▶ _WHAT YOU ARE ASKED TO DO_
Search the listing below for "given". Copy each matching line.

Entries with animation source code:
_ _ _ _

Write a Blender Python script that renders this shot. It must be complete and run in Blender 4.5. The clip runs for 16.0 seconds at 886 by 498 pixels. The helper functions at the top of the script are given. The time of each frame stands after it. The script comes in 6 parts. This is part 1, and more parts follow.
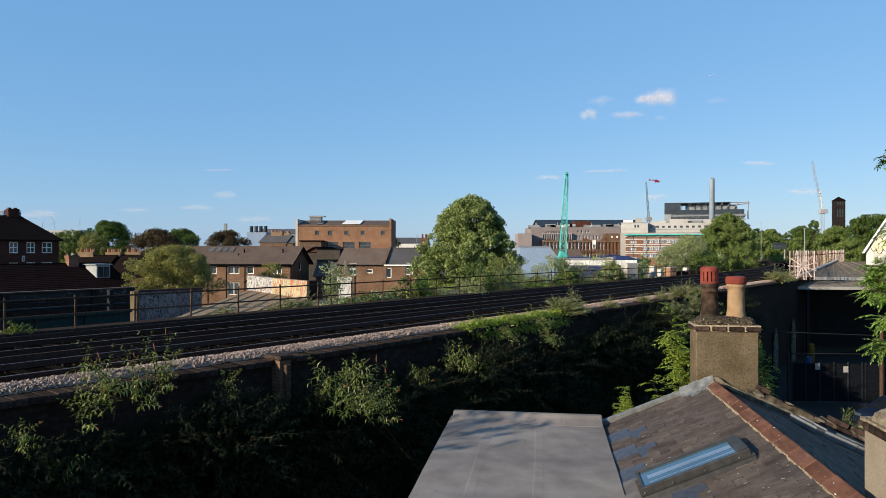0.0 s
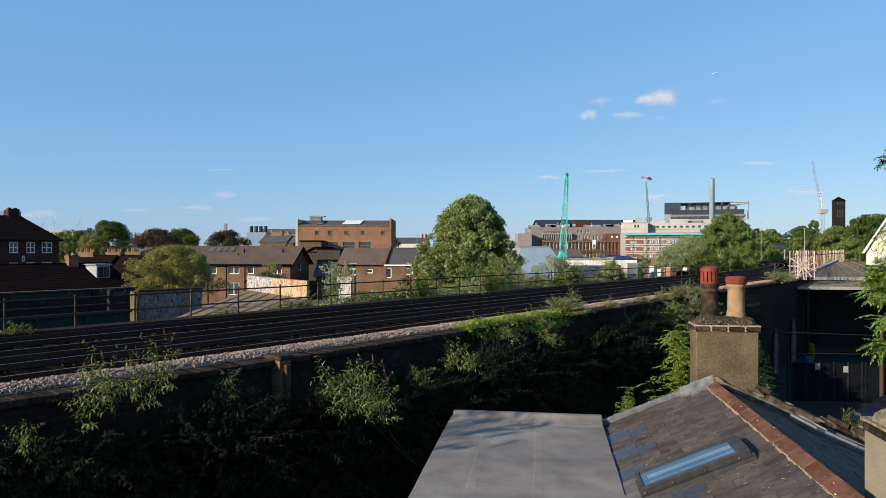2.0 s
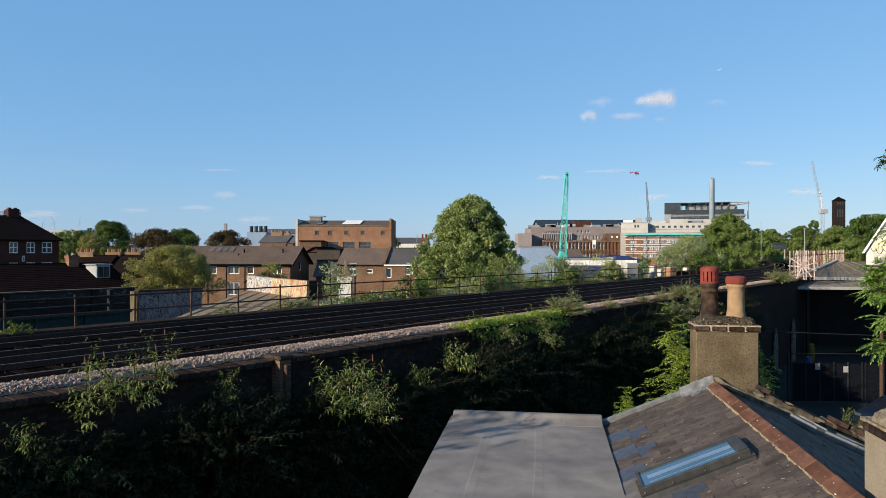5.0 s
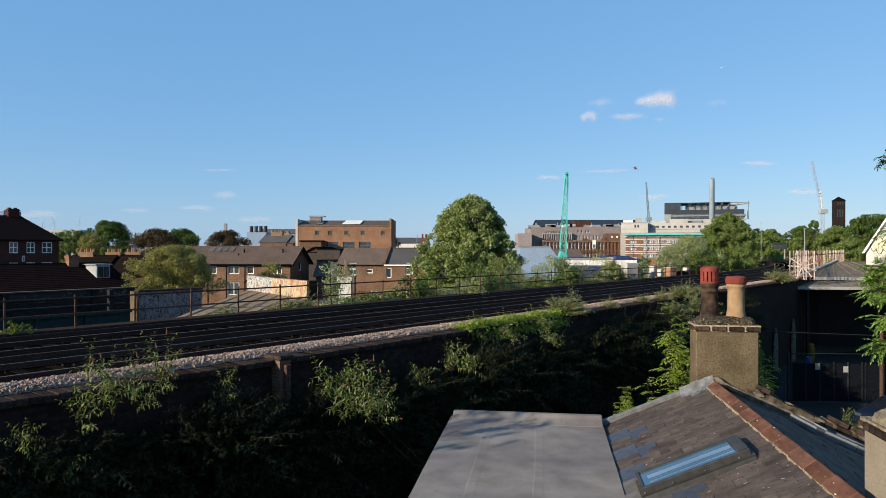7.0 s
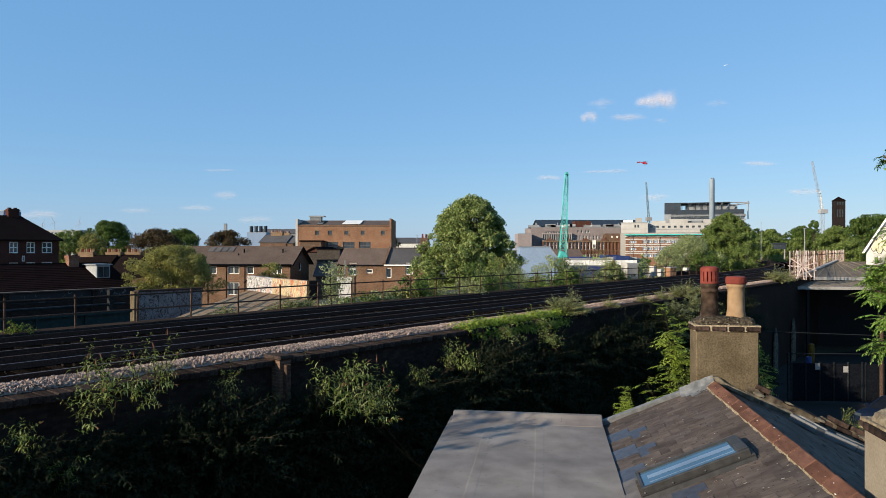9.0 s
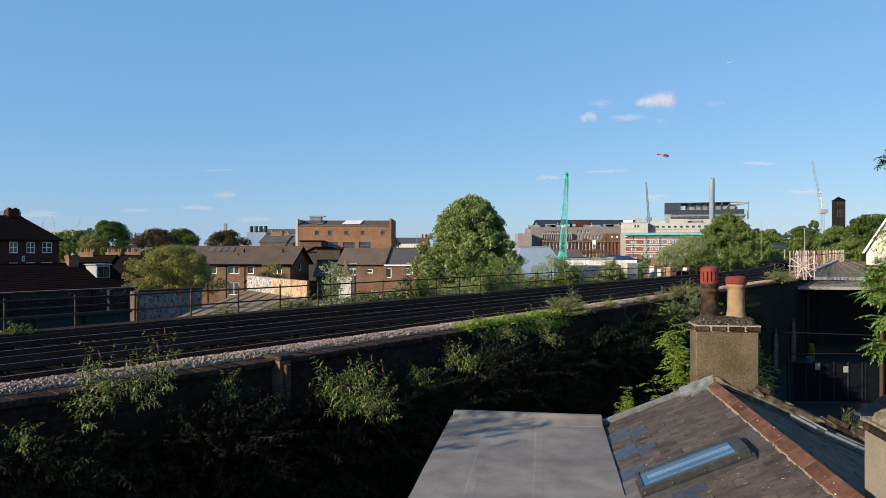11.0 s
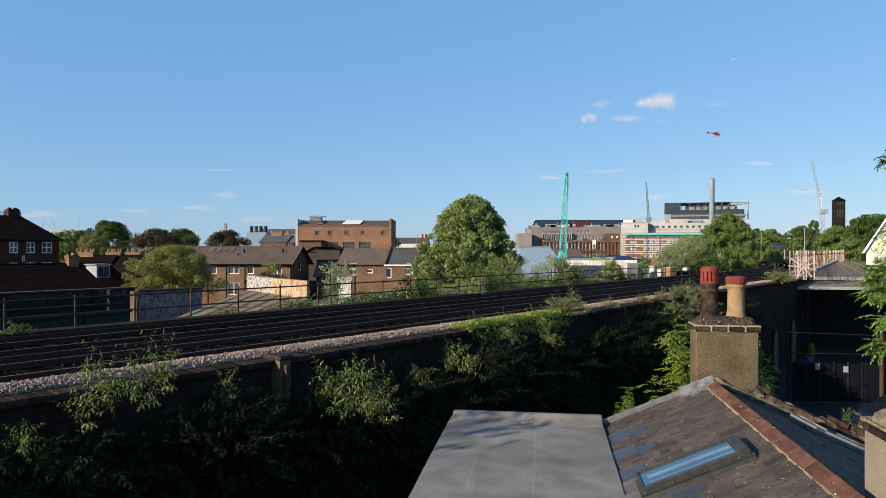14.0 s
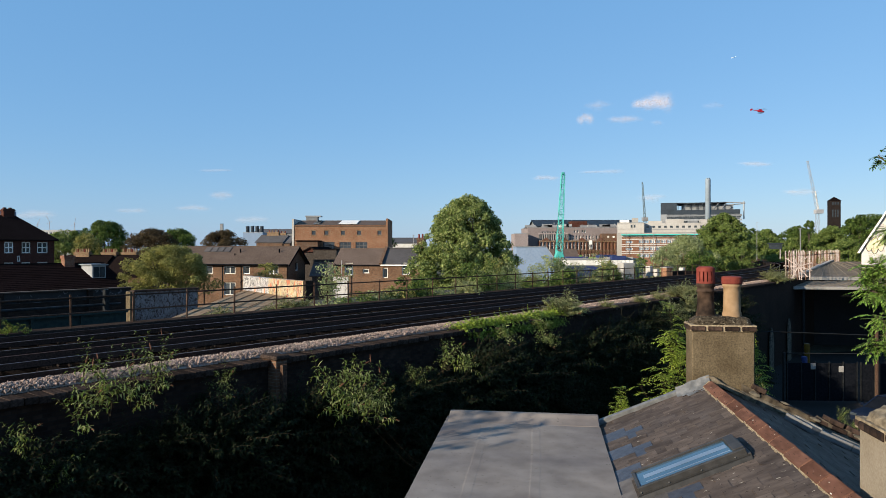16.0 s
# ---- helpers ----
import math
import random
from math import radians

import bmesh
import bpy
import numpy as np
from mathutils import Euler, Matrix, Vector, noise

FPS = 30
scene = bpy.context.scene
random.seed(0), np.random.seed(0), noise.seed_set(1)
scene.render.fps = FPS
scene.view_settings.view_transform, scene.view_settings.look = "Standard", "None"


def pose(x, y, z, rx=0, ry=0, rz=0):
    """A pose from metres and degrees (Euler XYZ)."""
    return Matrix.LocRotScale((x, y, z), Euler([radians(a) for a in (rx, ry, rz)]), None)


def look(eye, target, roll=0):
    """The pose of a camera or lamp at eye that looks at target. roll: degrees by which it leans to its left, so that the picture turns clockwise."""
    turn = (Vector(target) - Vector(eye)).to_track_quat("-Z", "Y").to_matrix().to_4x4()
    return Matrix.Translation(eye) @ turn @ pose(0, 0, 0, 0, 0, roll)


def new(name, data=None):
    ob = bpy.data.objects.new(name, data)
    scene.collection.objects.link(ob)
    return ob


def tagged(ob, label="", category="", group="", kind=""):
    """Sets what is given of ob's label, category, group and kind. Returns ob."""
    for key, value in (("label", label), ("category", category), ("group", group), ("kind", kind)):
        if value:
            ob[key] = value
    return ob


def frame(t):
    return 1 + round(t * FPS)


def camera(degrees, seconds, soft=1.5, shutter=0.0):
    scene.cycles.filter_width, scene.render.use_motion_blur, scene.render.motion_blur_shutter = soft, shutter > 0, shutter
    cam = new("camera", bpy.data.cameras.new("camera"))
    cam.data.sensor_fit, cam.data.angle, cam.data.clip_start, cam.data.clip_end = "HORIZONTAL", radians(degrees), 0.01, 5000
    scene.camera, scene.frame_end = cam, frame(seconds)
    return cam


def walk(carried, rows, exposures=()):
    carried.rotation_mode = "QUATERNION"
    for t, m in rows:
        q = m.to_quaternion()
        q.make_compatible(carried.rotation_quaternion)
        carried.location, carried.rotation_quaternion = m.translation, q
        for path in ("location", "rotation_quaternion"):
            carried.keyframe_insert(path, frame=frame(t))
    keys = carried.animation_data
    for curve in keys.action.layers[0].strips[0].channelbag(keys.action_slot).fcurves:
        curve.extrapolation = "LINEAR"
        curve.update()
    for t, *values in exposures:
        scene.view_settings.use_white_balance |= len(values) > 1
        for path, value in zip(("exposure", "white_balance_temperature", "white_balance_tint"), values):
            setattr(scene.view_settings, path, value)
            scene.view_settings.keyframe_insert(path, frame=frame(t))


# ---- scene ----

_ _ _ _

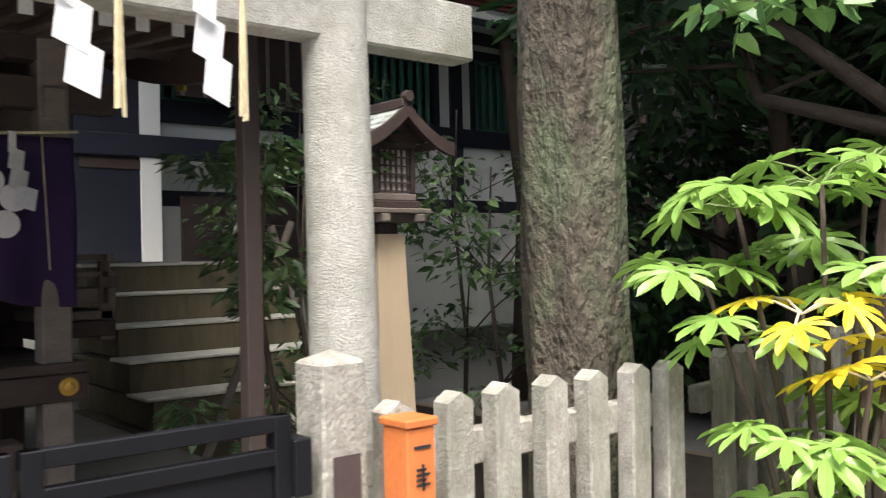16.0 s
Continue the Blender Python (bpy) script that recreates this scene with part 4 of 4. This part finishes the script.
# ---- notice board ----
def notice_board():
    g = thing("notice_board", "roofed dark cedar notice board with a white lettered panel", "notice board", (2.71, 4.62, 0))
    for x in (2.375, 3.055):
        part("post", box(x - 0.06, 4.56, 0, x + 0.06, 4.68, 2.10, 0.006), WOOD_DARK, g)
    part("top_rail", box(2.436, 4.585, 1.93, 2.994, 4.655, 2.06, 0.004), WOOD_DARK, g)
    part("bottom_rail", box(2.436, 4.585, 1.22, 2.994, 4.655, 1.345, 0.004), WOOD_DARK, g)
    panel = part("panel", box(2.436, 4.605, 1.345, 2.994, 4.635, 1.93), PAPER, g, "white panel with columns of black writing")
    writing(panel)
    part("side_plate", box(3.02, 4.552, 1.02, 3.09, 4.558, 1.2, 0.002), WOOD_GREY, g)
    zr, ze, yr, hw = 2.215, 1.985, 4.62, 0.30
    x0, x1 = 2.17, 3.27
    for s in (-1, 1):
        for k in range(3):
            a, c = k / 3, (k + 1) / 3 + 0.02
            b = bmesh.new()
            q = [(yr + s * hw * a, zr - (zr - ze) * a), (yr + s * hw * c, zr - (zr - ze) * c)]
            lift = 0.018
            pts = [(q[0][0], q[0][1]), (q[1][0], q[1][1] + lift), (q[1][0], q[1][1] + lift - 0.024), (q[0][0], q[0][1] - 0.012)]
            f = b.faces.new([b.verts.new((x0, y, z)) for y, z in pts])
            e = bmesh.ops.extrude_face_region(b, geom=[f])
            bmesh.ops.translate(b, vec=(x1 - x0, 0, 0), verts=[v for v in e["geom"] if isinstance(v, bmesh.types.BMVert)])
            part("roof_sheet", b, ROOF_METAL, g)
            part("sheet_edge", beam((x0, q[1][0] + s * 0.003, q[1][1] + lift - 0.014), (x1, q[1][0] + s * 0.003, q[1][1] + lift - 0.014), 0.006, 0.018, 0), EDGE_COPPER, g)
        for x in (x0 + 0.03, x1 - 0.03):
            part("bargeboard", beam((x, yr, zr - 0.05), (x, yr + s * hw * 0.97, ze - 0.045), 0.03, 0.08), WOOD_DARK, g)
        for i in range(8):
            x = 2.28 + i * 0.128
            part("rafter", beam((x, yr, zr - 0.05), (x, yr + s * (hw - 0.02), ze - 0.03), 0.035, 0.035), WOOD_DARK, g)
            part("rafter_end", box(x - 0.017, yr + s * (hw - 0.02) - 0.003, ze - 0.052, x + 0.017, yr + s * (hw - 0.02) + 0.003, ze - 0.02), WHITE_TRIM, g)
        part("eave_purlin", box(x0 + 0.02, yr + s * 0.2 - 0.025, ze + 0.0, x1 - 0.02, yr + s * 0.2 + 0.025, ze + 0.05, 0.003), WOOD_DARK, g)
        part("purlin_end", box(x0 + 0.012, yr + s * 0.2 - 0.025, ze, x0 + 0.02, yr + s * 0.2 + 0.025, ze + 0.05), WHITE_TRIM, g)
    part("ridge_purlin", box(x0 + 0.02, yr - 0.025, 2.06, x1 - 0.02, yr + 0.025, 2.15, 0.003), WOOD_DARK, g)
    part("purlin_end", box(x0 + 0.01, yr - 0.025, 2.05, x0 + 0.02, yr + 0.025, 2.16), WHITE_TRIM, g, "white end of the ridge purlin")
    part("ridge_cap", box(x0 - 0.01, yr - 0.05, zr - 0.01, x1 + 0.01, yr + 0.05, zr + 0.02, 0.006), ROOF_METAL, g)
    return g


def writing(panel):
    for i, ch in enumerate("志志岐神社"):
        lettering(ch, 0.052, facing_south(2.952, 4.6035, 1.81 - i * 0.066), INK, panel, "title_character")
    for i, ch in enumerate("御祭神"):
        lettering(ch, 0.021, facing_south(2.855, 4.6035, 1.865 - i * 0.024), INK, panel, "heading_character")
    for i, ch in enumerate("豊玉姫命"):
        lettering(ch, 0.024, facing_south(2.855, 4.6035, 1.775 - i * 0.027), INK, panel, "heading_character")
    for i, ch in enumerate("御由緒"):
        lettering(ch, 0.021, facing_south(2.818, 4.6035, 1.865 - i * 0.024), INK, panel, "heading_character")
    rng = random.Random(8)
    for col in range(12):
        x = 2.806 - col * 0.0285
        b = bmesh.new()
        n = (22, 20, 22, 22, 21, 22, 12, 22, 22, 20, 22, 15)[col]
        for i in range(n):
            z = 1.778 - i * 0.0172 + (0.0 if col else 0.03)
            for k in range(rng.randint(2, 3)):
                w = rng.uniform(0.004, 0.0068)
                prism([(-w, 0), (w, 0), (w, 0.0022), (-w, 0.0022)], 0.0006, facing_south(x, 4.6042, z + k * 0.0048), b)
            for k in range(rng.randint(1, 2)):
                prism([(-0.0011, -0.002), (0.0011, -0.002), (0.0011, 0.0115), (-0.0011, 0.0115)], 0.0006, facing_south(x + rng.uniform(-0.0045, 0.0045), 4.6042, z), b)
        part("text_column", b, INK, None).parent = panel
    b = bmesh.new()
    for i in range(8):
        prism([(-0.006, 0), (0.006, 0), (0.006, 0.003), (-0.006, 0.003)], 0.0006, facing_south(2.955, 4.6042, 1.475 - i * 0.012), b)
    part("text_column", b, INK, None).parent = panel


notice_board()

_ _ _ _

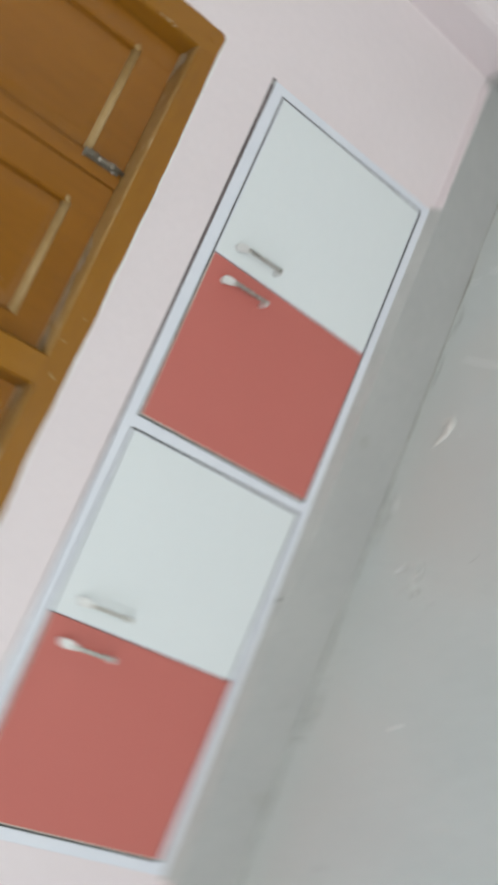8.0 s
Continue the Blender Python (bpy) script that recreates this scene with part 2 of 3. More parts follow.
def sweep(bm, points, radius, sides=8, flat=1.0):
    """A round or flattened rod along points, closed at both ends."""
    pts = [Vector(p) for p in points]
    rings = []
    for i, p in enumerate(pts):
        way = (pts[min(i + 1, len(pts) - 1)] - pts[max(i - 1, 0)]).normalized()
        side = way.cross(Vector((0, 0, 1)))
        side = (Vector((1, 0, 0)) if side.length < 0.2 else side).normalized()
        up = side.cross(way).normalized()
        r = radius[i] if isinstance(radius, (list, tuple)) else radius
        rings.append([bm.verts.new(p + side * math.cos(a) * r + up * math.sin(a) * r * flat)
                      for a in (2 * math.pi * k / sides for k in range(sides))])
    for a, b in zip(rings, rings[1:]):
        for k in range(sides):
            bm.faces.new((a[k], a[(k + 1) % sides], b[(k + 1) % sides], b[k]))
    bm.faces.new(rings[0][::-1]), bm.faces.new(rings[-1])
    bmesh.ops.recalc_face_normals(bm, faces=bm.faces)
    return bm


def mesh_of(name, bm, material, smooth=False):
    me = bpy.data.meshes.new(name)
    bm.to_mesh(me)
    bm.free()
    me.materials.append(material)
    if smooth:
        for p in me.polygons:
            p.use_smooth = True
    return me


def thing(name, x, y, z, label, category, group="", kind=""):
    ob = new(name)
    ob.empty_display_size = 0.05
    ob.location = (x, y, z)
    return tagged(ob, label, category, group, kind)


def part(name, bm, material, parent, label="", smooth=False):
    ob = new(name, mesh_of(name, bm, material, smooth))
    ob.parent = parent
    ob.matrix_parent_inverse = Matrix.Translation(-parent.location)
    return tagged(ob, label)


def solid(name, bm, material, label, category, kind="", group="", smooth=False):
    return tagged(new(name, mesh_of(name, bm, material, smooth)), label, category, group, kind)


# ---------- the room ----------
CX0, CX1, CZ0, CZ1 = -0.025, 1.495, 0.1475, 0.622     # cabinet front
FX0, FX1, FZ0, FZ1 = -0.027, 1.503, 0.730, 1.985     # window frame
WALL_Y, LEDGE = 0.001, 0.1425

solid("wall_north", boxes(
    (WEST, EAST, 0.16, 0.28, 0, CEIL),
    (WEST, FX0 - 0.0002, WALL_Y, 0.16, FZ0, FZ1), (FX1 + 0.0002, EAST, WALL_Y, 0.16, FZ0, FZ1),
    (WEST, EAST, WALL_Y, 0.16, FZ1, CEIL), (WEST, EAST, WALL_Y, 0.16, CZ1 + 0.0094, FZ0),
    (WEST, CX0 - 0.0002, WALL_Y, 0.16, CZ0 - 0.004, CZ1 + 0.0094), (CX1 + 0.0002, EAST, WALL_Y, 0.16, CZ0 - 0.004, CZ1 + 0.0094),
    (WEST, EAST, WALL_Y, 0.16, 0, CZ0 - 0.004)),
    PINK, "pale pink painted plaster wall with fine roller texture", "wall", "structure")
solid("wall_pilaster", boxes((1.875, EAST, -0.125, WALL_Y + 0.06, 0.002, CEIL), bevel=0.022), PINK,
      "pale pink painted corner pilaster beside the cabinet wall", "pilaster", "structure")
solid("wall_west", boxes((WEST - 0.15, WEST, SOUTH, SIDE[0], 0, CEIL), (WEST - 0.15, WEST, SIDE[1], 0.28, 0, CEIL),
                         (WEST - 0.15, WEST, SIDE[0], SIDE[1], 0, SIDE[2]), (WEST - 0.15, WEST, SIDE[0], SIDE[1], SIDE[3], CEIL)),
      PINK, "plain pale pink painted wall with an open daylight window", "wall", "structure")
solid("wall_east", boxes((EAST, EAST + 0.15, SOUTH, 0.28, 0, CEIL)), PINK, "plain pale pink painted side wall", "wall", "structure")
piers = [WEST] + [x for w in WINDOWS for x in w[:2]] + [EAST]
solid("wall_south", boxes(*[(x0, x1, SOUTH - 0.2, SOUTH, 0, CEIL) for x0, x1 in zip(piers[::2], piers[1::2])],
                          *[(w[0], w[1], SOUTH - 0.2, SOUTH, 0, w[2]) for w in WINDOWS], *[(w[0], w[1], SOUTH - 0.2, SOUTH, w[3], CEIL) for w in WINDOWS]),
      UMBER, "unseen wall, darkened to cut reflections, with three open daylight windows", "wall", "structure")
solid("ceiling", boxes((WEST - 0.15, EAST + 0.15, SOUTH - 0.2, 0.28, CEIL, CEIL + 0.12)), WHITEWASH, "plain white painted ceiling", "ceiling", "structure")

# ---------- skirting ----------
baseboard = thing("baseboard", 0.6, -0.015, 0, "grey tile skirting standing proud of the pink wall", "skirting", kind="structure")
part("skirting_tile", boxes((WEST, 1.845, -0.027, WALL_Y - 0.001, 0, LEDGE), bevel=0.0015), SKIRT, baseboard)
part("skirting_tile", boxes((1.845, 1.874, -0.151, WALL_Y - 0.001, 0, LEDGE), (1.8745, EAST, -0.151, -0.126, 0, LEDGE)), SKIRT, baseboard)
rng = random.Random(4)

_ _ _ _

▶ _THE RESPONSE_
Write a Blender Python script that renders this shot. It must be complete and run in Blender 4.5. The clip runs for 16.0 seconds at 886 by 498 pixels. The helper functions at the top of the script are given. The time of each frame stands after it. The script comes in 6 parts. This is part 1, and more parts follow.
    """Sets what is given of ob's label, category, group and kind. Returns ob."""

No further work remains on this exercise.